Sieben Monate begleitete Lisa Fittko Menschen auf dem Weg nach Portbou, unter anderem auch Walter Benjamin. Ein „paar hundert Leute“ seien es am Ende gewesen, schrieb Fittko später in ihren Erinnerungen, dem Buch „Mein Weg über die Pyrenäen“. 1941 flüchtete sie selbst, zunächst nach Kuba, später in die USA, wo sie bis zu ihrem Tod 2005 lebte.

Am 25. Juni 1986, rund 46 Jahre nach ihrer Zeit in Banyuls-sur-Mer, zeichnete sie der damalige Bundespräsidenten Richard von Weizsäcker für ihre Tätigkeit als Fluchthelferin mit dem Bundesverdienstkreuz 1. Klasse aus. Das ist der zweithöchste Orden, mit dem die Bundesrepublik Menschen ehrt. Verliehen wird er für besondere, vorbildliche politische, wirtschaftliche, kulturelle, geistige oder ehrenamtliche Leistungen.

Gegen tödliche Grenzen

Und heute? Da mutet Fluchthilfe eher wie etwas Kriminelles an statt wie etwas Ehrenhaftes, Vorbildliches. Und diejenigen, die ein Boot steuern, ein Auto fahren oder einen Weg über eine Grenze weisen, die nennt die Polizei in der Regel Schmuggler, Schlepper und Schleuser, nicht Flucht­hel­fer*in­nen. Die Ini­tia­ti­ve borderline-europe – Menschenrechte ohne Grenzen e. V. will dem etwas entgegensetzen. Mit einer Gala zum von ihr ausgerufenen Tag des Schmuggels wollen sie „Europas Schmuggler und Schleuser“ festlich ehren und gegen tödliche Grenzen protestieren.

„Wir haben uns einige Fälle von sogenannten Schmugglern genau angesehen“, sagt Julia Winkler von boder­line-­europe. „Unter dem Vorwand der Bekämpfung von Schmuggel wird jegliche Unterstützung für Flüchtlinge kriminalisiert“, sagt sie.
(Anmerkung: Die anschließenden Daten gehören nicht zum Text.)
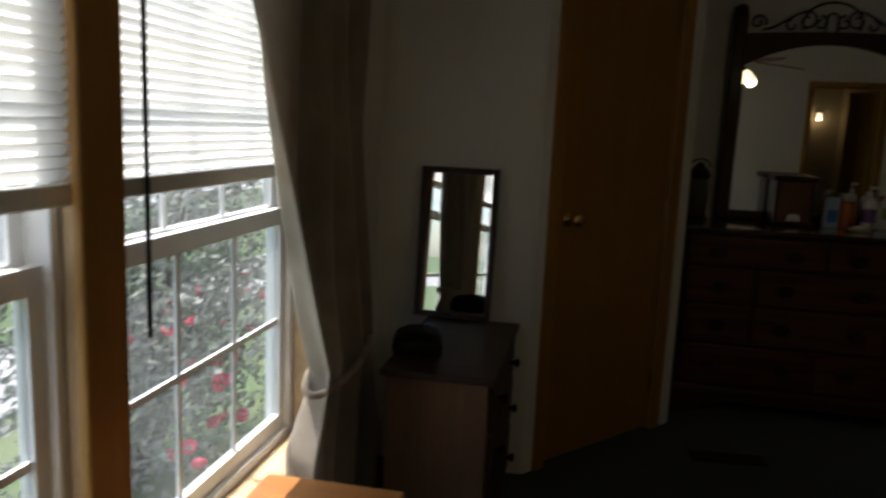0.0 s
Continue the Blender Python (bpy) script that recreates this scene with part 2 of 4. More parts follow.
wall("wall_west", (WX, BACK - 0.1), (WX, 3.13), "beige panelled wall with two windows", openings=[(w0 - BACK + 0.1, w1 - BACK + 0.1, WZ0, WZ1) for w0, w1 in WIN], thick=0.14)
wall("wall_mirror_side", (WX, 3.03), P0, "beige panelled wall behind the nightstand")
wall("wall_closet_1", P0, P1, "diagonal beige closet wall with a door", openings=[(D1[0], D1[1], 0, DH)])
wall("wall_alcove_west", (1.483, 3.758), (1.483, 4.57), "beige side wall of the dresser alcove")
wall("wall_north", (1.383, 4.47), (2.86, 4.47), "beige wall behind the dresser")
wall("wall_alcove_east", (2.764, 3.856), (2.764, 4.57), "shaded side wall of the dresser alcove", side=-1)
wall("wall_closet_2", Q0, Q1, "diagonal beige closet wall with a door", openings=[(D2[0], D2[1], 0, DH)])
wall("wall_short", Q1, (EX + 0.002, 3.315), "short beige wall between closet and bathroom door")
BD = (2.580, 3.221)
wall("wall_east", (EX, 0.25), (EX, 3.415), "beige panelled wall behind the headboard", openings=[(BD[0] - 0.25, BD[1] - 0.25, 0, DH)], side=-1, thick=0.12)
wall("wall_jog", (EX + 0.12, 0.25), (4.62, 0.25), "beige return wall beside the bed", side=1)
wall("wall_south_east", (4.52, BACK - 0.1), (4.52, 0.25), "beige wall by the hall door", side=-1)
HD = (3.42, 4.16)
wall("wall_south", (WX - 0.1, BACK), (4.62, BACK), "beige wall with an open door to the hall", side=-1, openings=[(HD[0] - WX + 0.1, HD[1] - WX + 0.1, 0, DH)])
wall("wall_outer_north", (WX - 0.14, 5.1), (6.9, 5.1), "plain outer wall", mat=BATHWALL, openings=[(4.25, 5.05, 0.9, 2.0)])
wall("wall_outer_west", (WX - 0.14, 3.0), (WX - 0.14, 5.2), "plain outer wall")
wall("wall_hall_west", (3.2, BACK - 0.1), (3.2, -4.1), "cream hall wall", side=-1, mat=BATHWALL)
wall("wall_hall_east", (4.7, BACK - 0.1), (4.7, -4.1), "cream hall wall", side=1, mat=BATHWALL)
wall("wall_hall_end", (3.1, -4.1), (4.8, -4.1), "cream hall end wall", side=-1, mat=BATHWALL)

bm = bmesh.new()
box(bm, WX - 0.14, EX + 0.07, 0.25, 5.2, -0.12, 0.0)
box(bm, WX - 0.14, 4.8, BACK - 3.5, 0.25, -0.12, 0.0)
tagged(part("floor", bm, CARPET), "dark teal wall-to-wall carpet", "floor", kind="structure")
bm = bmesh.new()
box(bm, EX + 0.07, 6.9, 2.3, 5.2, -0.12, 0.0)
tagged(part("floor_bathroom", bm, VINYL), "cream sheet vinyl bathroom floor", "floor", kind="structure")
bm = bmesh.new()
vs = box(bm, WX - 0.2, 6.95, BACK - 3.4, 5.25, 0, 0.12)
for v in vs:
    v.co.z += ceil_z(v.co.x)
tagged(part("ceiling", bm, CEIL), "white textured sloping ceiling", "ceiling", kind="structure")


def strip(bm, a, b, z0, z1, depth, side=1, ends=0.0, follow=False):
    """A batten on a wall's face between two points, standing proud of it."""
    a, b = Vector((*a, 0)), Vector((*b, 0))
    d = (b - a).normalized()
    nrm = Vector((d.y, -d.x, 0)) * side
    p = [a - d * ends, b + d * ends, b + d * ends + nrm * depth, a - d * ends + nrm * depth]
    lo = [bm.verts.new((q.x, q.y, (ceil_z(q.x) + z0) if follow else z0)) for q in p]
    hi = [bm.verts.new((q.x, q.y, (ceil_z(q.x) + z1) if follow else z1)) for q in p]
    bm.faces.new(lo[::-1])
    bm.faces.new(hi)
    for i in range(4):
        bm.faces.new((lo[i], lo[(i + 1) % 4], hi[(i + 1) % 4], hi[i]))


runs = [((WX, BACK), (WX, 3.03)), ((WX, 3.03), P0), (P0, P1), (P1, (1.483, 4.47)), ((1.483, 4.47), (2.764, 4.47)), ((2.764, 4.47), Q0), (Q0, Q1),
        (Q1, (EX, 3.315)), ((EX, 3.315), (EX, 0.25)), ((4.52, 0.25), (4.52, BACK)), ((4.52, BACK), (WX, BACK))]
for i, (a, b) in enumerate(runs):
    bm = bmesh.new()
    strip(bm, a, b, -0.047, 0.004, 0.016, ends=0.006, follow=True)
    tagged(part("trim", bm, CASING), "brown wooden cove trim under the ceiling", "trim", kind="structure")

# white corner battens beside the closet doors and thin wall seams
u1 = (Vector(P1) - Vector(P0)).normalized()
u2 = (Vector(Q1) - Vector(Q0)).normalized()
def along(p, u, s):
    return (p[0] + u.x * s, p[1] + u.y * s)
L1, L2 = (Vector(P1) - Vector(P0)).length, (Vector(Q1) - Vector(Q0)).length
for a, b in ((along(P0, u1, 0.005), along(P0, u1, 0.06)), (along(P0, u1, L1 - 0.055), along(P0, u1, L1 - 0.002)),
             (along(Q0, u2, 0.002), along(Q0, u2, 0.06)), (along(Q0, u2, L2 - 0.07), along(Q0, u2, L2 - 0.003))):
    bm = bmesh.new()
    strip(bm, a, b, 0.0, min(ceil_z(a[0]), ceil_z(b[0])) - 0.045, 0.006)
    tagged(part("trim", bm, STRIP), "pale batten covering a wall corner", "trim", kind="structure")
for a, b, z0 in (((EX, 1.316), (EX, 1.304), 1.0), ((EX, 2.510), (EX, 2.500), 2.01), ((EX, 3.313), (EX, 3.280), 0.0)):
    bm = bmesh.new()
    strip(bm, a, b, z0, ceil_z(a[0]) - 0.045, 0.003)
    tagged(part("trim", bm, WALL), "thin batten over a panel seam", "trim", kind="structure")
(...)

Das führe zu absurden Fällen, etwa wenn Flüchtlinge des Schmuggels bezichtigt werden, die selbst Teil einer Gruppe sind, die eine Grenze überwindet.

„Wenn Menschen im Mittelmeer ertrinken oder in Lkws ersticken, dann wird schnell die Schuld auf die Schmuggler geschoben“, sagt Winkler. „Wir halten das für ein politisches Ablenkungsmanöver, mit dem sich Regierungen aus der Verantwortung ziehen.“ Denn Menschen hätten meist keine andere Möglichkeit, als sich anderen auf der Flucht anzuvertrauen.

Neue Wanderwege?

So, wie Lisa Fittko später geehrt wurde, will die Initiative mit der Gala am Sonntag in Berlin diejenigen auf eine Bühne heben, die „durch ihr Handeln dazu beitragen, das EU-Grenz­regime zu unterlaufen“. Als besondere Ehrengäste kündigen sie folgerichtig „verurteilte Schmugg­ler*in­nen“ an: tätig in Italien, Griechenland, Slowenien oder an der polnisch-ukrainischen und der polnisch-belarussischen Grenze.

Die Gala ist im Ballhaus Prinzenallee und im Livestream zu sehen. Auch von Lisa Fittko wird zu hören sein, wenn Auszüge aus ihrem Buch gelesen werden. Und wer weiß: Vielleicht werden ja in rund 50 Jahren dann offiziell ausgeschilderte Wanderwege durch die polnisch-belarussische Grenzregion führen. Auf Spuren heutiger Schlepper, Schmuggler und Schleuser.